▶ **Supplied material**

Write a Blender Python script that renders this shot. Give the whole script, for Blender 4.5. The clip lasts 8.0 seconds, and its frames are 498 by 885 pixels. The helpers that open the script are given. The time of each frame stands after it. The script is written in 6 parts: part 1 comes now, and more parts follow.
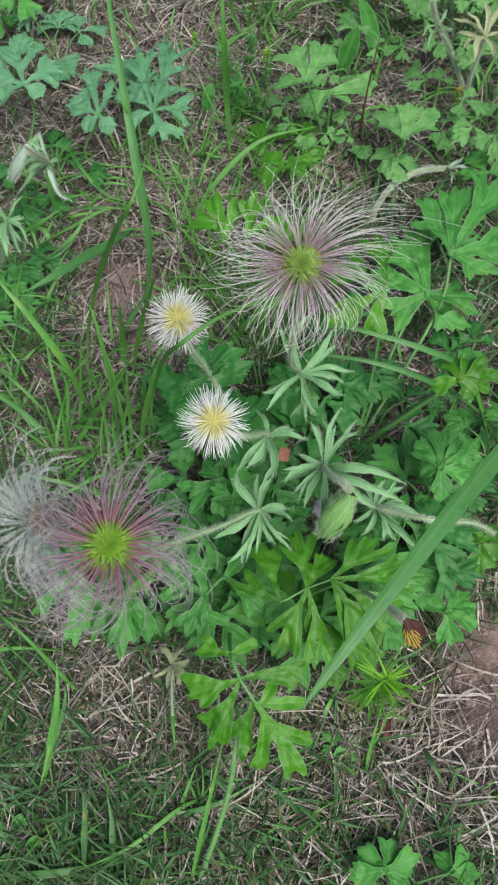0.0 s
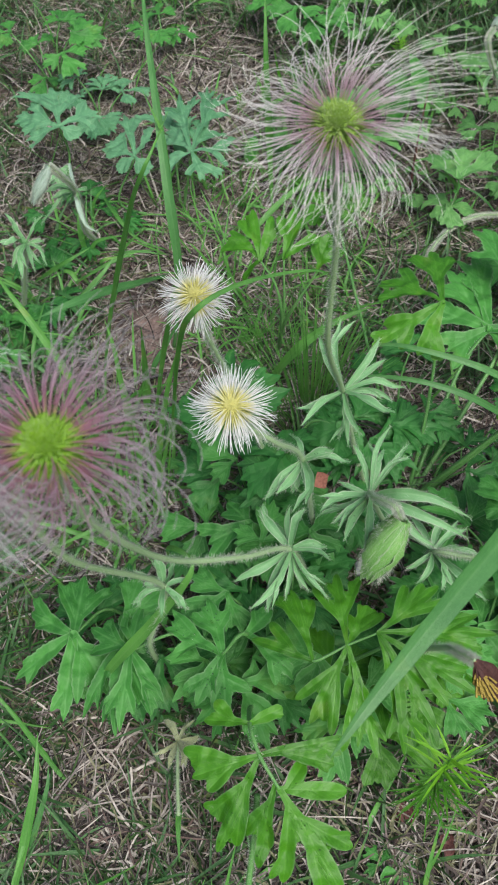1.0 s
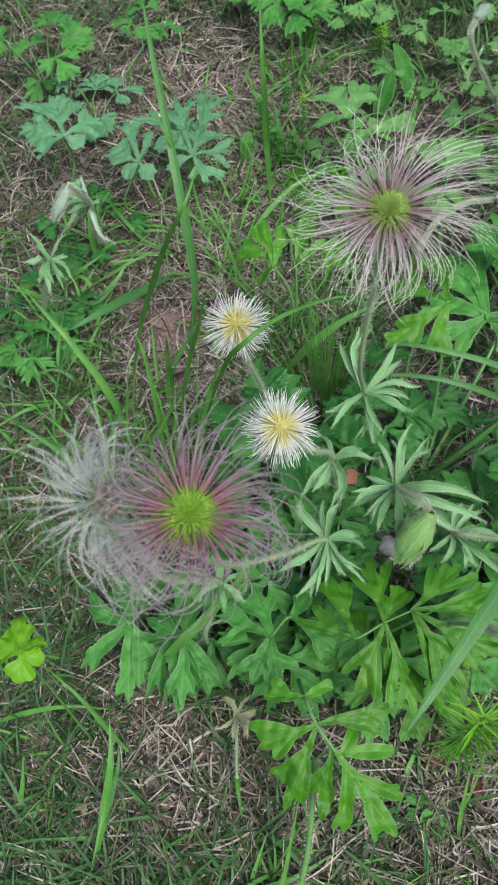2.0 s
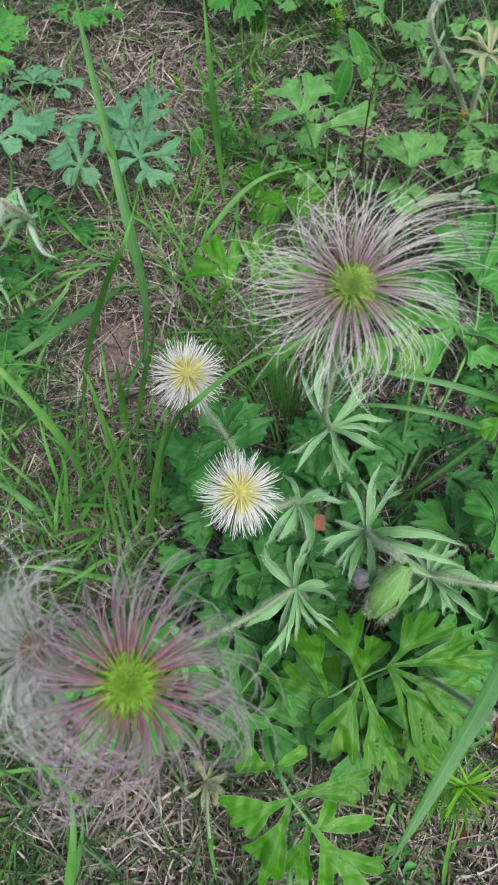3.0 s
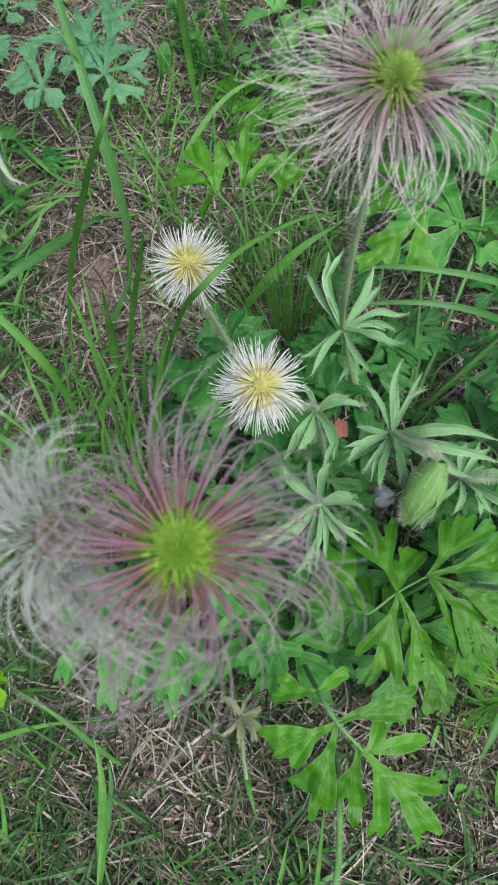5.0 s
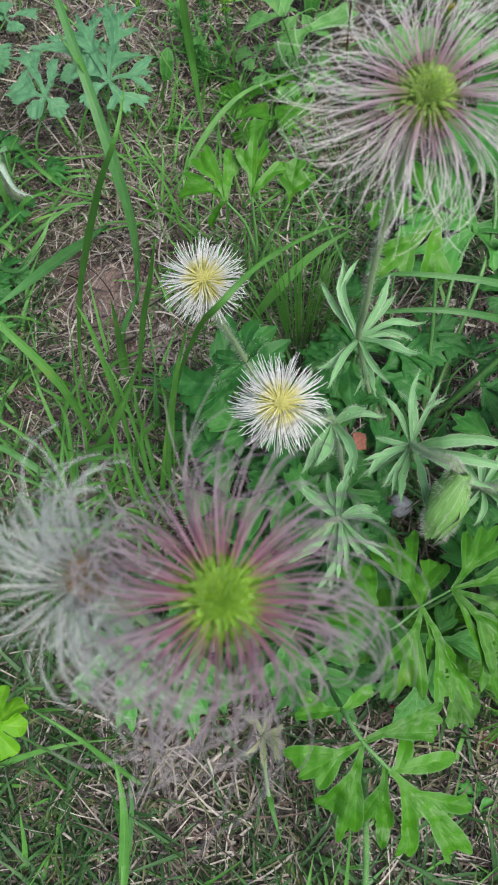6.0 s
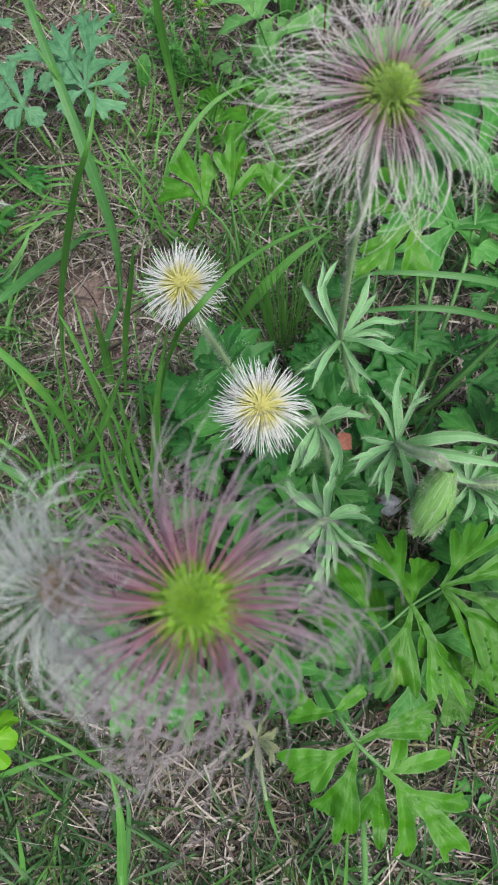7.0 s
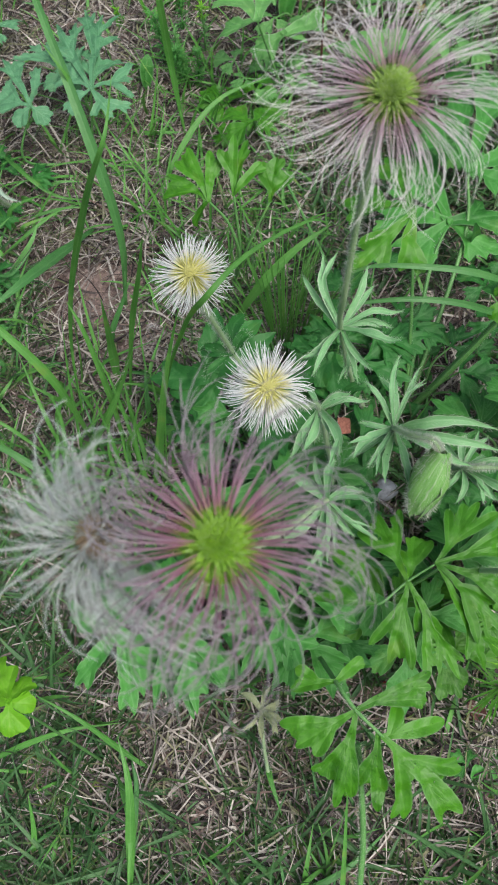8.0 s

▶ **Short problem**
Copy the whole of the material above exactly, but not its images.

▶ **The result**
Write a Blender Python script that renders this shot. Give the whole script, for Blender 4.5. The clip lasts 8.0 seconds, and its frames are 498 by 885 pixels. The helpers that open the script are given. The time of each frame stands after it. The script is written in 6 parts: part 1 comes now, and more parts follow.
0.0 s
1.0 s
2.0 s
3.0 s
5.0 s
6.0 s
7.0 s
8.0 s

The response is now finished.